EWJ - iShares Japan — While a sweeping victory for the Democratic Party of Japan has ended over 50 years of rule by the LDP bringing some hope to voters; the new leadership appears, if anything, to have a less developed recovery plan than their predecessors. We view Japan as something of a Ponzi Economy -with a population maintaining very high savings rate whose nest eggs allow the government to borrow at ultra low interest levels in order to execute stimulus programs designed to encourage people to save less. This cycle of internal public debt accumulation (now hovering at close to 200% of GDP) is anchored to a vicious demographic curve that leaves the Japanese economy in the long-term position of a man treading water with a bowling ball in his hands.
XLI - SPDR Industrials — We shorted Industrials again on 11/9 on the up move as the US market made a lower-high. This is the best way for us to be short the hope of a V-shaped recovery.

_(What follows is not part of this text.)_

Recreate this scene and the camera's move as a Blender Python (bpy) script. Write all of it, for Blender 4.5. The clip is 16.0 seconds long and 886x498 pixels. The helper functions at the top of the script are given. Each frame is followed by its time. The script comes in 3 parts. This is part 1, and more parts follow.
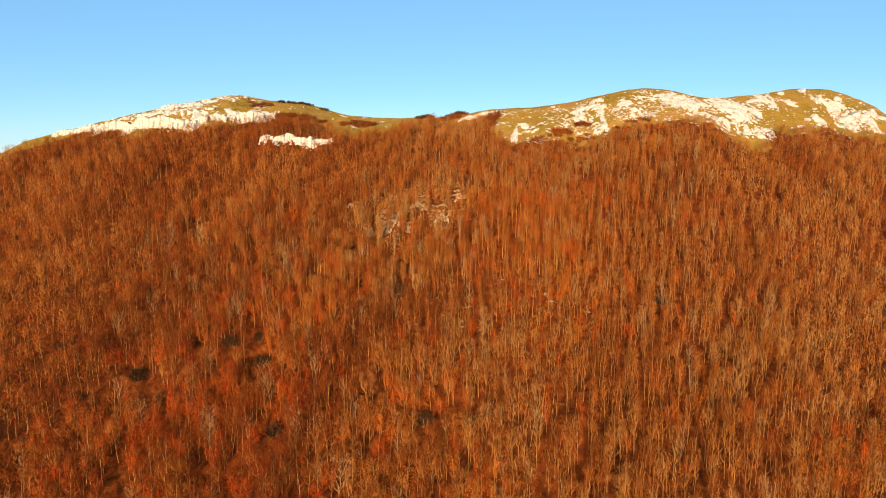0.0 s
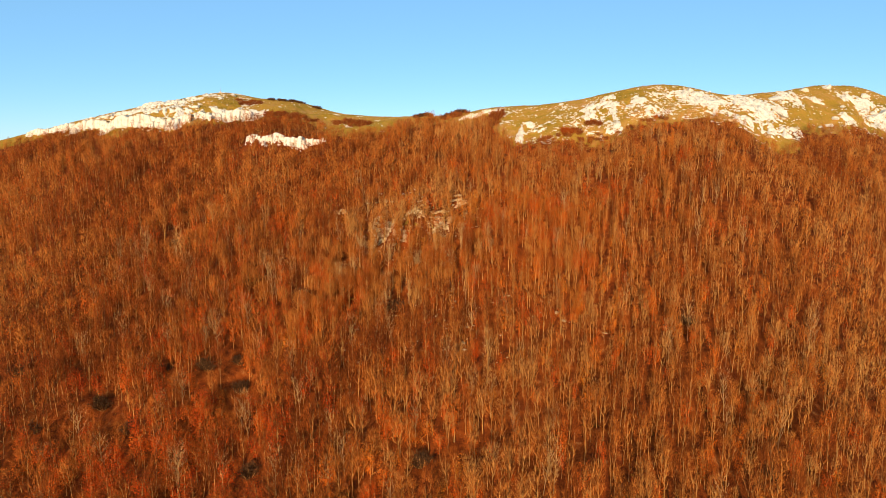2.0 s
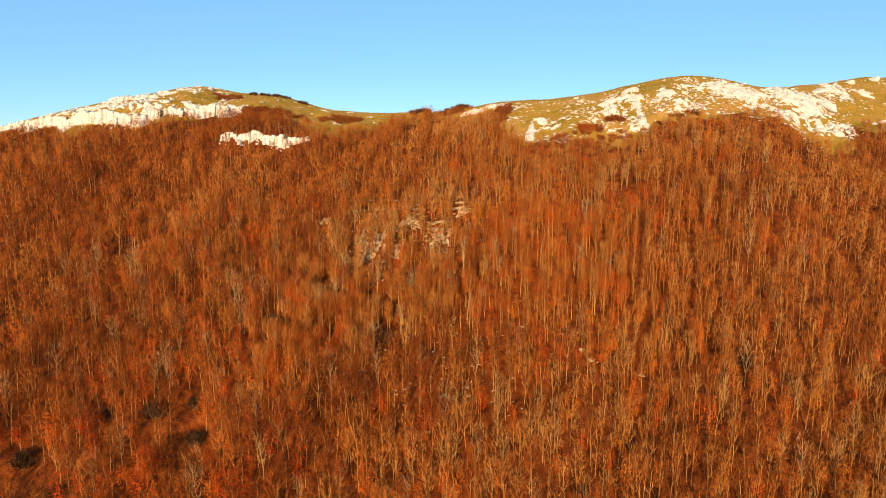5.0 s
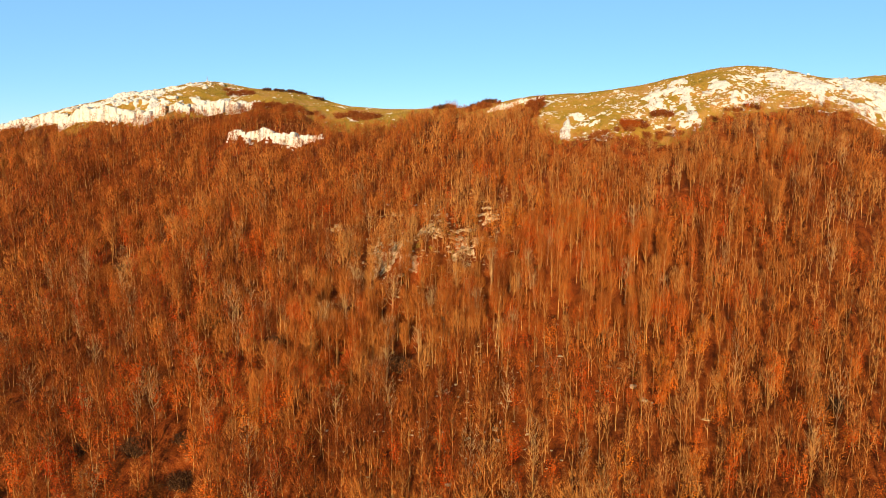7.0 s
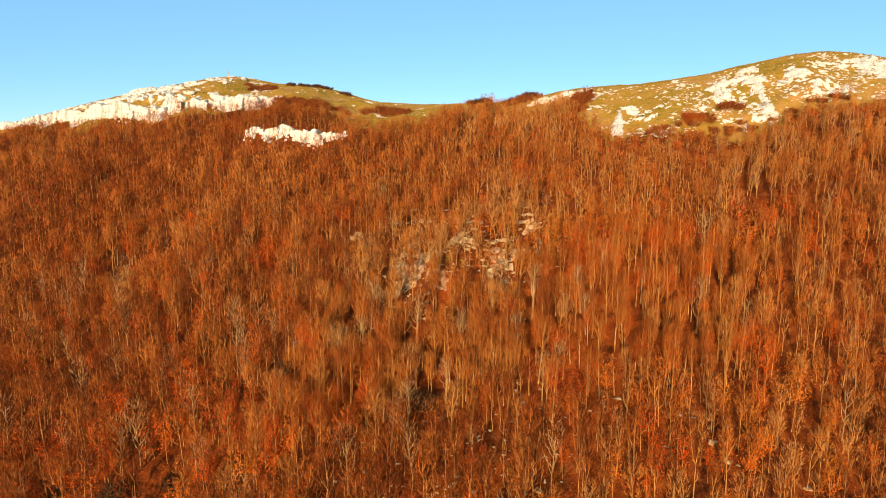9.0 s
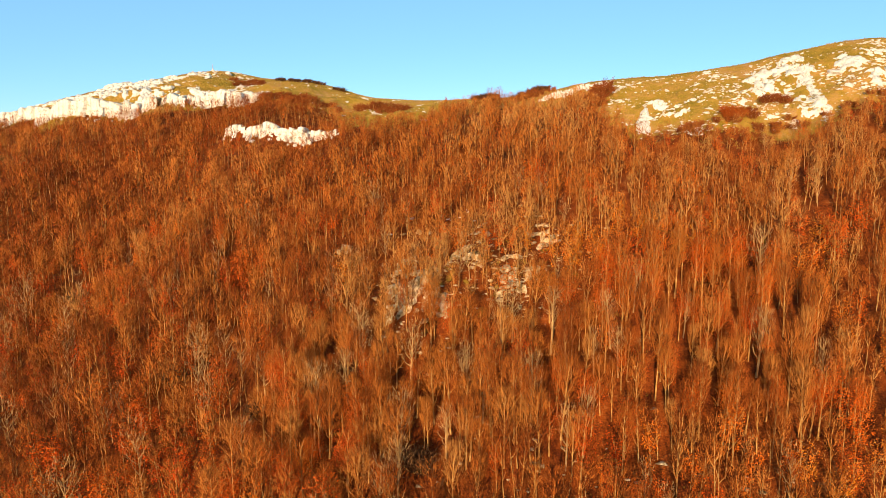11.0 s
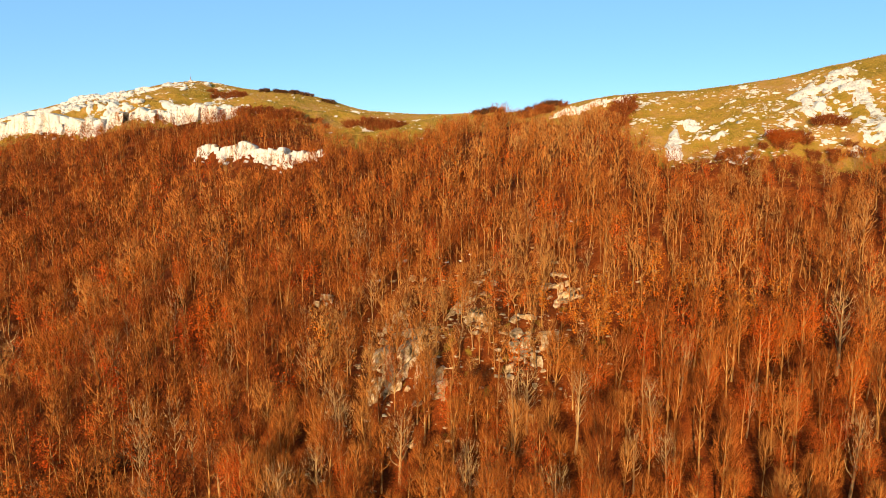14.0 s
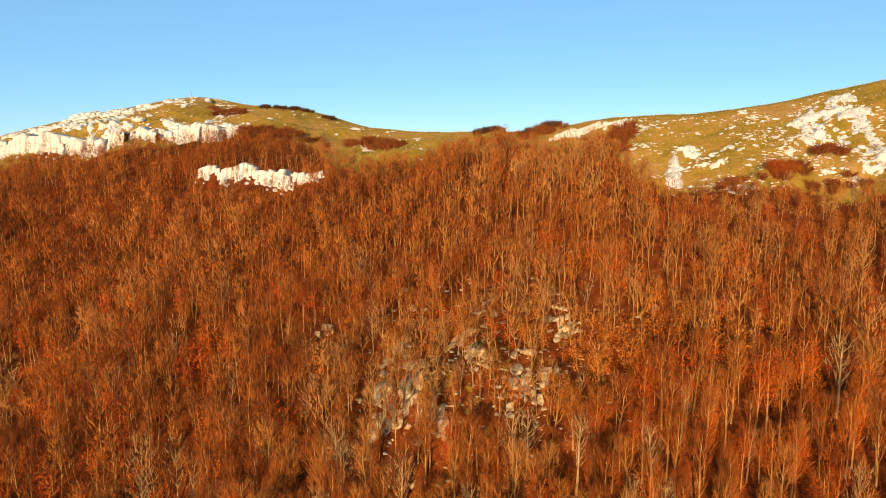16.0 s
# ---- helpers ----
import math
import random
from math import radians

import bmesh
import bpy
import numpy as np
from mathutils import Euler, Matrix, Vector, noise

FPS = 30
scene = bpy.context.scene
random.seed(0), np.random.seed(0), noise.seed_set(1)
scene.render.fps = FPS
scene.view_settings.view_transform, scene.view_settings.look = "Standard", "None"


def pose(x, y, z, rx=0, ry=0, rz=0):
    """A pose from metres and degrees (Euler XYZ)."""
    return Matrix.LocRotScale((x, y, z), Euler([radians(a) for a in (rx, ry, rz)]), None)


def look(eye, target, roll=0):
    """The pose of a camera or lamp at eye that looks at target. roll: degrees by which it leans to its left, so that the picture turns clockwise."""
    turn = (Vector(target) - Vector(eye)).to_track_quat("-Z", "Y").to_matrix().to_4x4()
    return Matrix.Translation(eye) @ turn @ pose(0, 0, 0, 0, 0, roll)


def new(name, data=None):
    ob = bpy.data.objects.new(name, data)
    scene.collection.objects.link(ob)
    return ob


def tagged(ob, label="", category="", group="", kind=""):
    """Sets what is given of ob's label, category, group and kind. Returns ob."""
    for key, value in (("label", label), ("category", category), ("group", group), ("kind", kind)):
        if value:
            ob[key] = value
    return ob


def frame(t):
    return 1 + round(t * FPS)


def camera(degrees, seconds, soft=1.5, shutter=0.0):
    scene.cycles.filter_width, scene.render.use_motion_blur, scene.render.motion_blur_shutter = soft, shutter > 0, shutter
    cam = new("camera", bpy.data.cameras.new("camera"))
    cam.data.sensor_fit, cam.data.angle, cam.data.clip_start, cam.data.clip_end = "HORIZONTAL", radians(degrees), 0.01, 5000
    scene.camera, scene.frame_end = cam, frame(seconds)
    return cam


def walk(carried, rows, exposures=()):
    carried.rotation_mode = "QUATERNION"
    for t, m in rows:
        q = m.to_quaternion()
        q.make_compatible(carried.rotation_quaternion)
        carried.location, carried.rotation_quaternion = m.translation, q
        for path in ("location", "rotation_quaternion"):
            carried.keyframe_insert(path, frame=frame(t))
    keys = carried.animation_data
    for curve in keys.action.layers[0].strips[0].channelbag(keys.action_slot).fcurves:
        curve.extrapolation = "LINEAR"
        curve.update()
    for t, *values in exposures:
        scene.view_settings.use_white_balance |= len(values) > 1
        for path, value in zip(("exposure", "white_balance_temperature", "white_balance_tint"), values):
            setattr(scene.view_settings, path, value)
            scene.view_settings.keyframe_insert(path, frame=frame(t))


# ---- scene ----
cam = camera(69.1, 16.0, soft=0.9)
METRES, EYE, TILT, LEAN, TURN = 150.0, 60.0, -9.0, 0.0, 0.0
ROWS = [
    (0.0, 0.0, 0.0, 0.0, -0.0, 0.0, -0.0),
    (0.5, 0.0005, 0.0339, 0.0061, 0.01, -0.01, 0.01),
    (1.0, 0.0004, 0.0684, 0.0121, 0.0, -0.02, 0.01),
    (1.5, 0.0006, 0.1032, 0.0186, -0.0, -0.04, 0.0),
    (2.0, 0.0008, 0.1382, 0.0249, -0.01, -0.04, -0.0),
    (2.5, 0.0011, 0.1735, 0.0312, -0.01, -0.05, -0.01),
    (3.0, 0.0013, 0.2091, 0.0368, -0.04, -0.05, -0.01),
    (3.5, 0.0019, 0.245, 0.0422, -0.03, -0.06, -0.01),
    (4.0, 0.0023, 0.2812, 0.0476, -0.03, -0.07, 0.0),
    (4.5, 0.0025, 0.3175, 0.053, -0.03, -0.07, 0.0),
    (5.0, 0.0027, 0.3539, 0.0584, 0.0, -0.07, 0.0),
    (5.5, 0.0028, 0.3903, 0.0637, 0.14, -0.07, -0.02),
    (6.0, 0.0027, 0.4268, 0.0689, 0.53, -0.08, -0.09),
    (6.5, 0.0025, 0.4632, 0.074, 1.22, -0.08, -0.21),
    (7.0, 0.0022, 0.4997, 0.0791, 2.18, -0.11, -0.33),
    (7.5, 0.0017, 0.5361, 0.0841, 3.2, -0.13, -0.48),
    (8.0, 0.0012, 0.5726, 0.089, 4.13, -0.15, -0.6),
    (8.5, 0.0002, 0.6091, 0.0938, 4.84, -0.16, -0.7),
    (9.0, -0.0011, 0.6456, 0.099, 5.33, -0.19, -0.75),
    (9.5, -0.0027, 0.6823, 0.104, 5.57, -0.19, -0.76),
    (10.0, -0.0048, 0.719, 0.1091, 5.66, -0.18, -0.76),
    (10.5, -0.0073, 0.7558, 0.1144, 5.69, -0.16, -0.76),
    (11.0, -0.0102, 0.7926, 0.1202, 5.69, -0.13, -0.76),
    (11.5, -0.0132, 0.8291, 0.1267, 5.69, -0.1, -0.76),
    (12.0, -0.0159, 0.8619, 0.1364, 5.69, -0.07, -0.75),
    (12.5, -0.0185, 0.8904, 0.1472, 5.68, -0.06, -0.74),
    (13.0, -0.0205, 0.9134, 0.1583, 5.71, -0.06, -0.71),
    (13.5, -0.0214, 0.9288, 0.1692, 5.74, -0.03, -0.71),
    (14.0, -0.0219, 0.9371, 0.1802, 5.73, 0.01, -0.71),
    (14.5, -0.0219, 0.9399, 0.1901, 5.75, 0.04, -0.72),
    (15.0, -0.0223, 0.9387, 0.1991, 5.74, 0.03, -0.72),
    (15.5, -0.0227, 0.9366, 0.208, 5.74, 0.06, -0.72),
    (16.0, -0.023, 0.9344, 0.2166, 5.72, 0.09, -0.72),
]
walk(cam, [(t, pose(0, 0, EYE, TILT, LEAN, TURN) @ pose(METRES * x, METRES * y, METRES * z, 90 + pitch, roll, yaw)) for t, x, y, z, yaw, pitch, roll in ROWS],
     exposures=((0.0, 0.33), (3.5, 0.34), (6.5, 0.40), (9.0, 0.46), (11.5, 0.53), (13.0, 0.51), (14.0, 0.44), (15.0, 0.37), (16.0, 0.32)))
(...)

XLY - SPDR Consumer Discretionary — We shorted Howard Penney's view on Consumer Discretionary stocks on 10/30 and 12/2.
SHY - iShares 1-3 Year Treasury Bonds — If you pull up a three year chart of 2-Year Treasuries you'll see the massive macro Trend of interest rates starting to move in the opposite direction. We call this chart the "Queen Mary" and its new-found positive slope means that America's cost of capital will start to go up, implying that access to capital will tighten. Yields are going to continue to make higher-highs and higher lows until consensus gets realistic.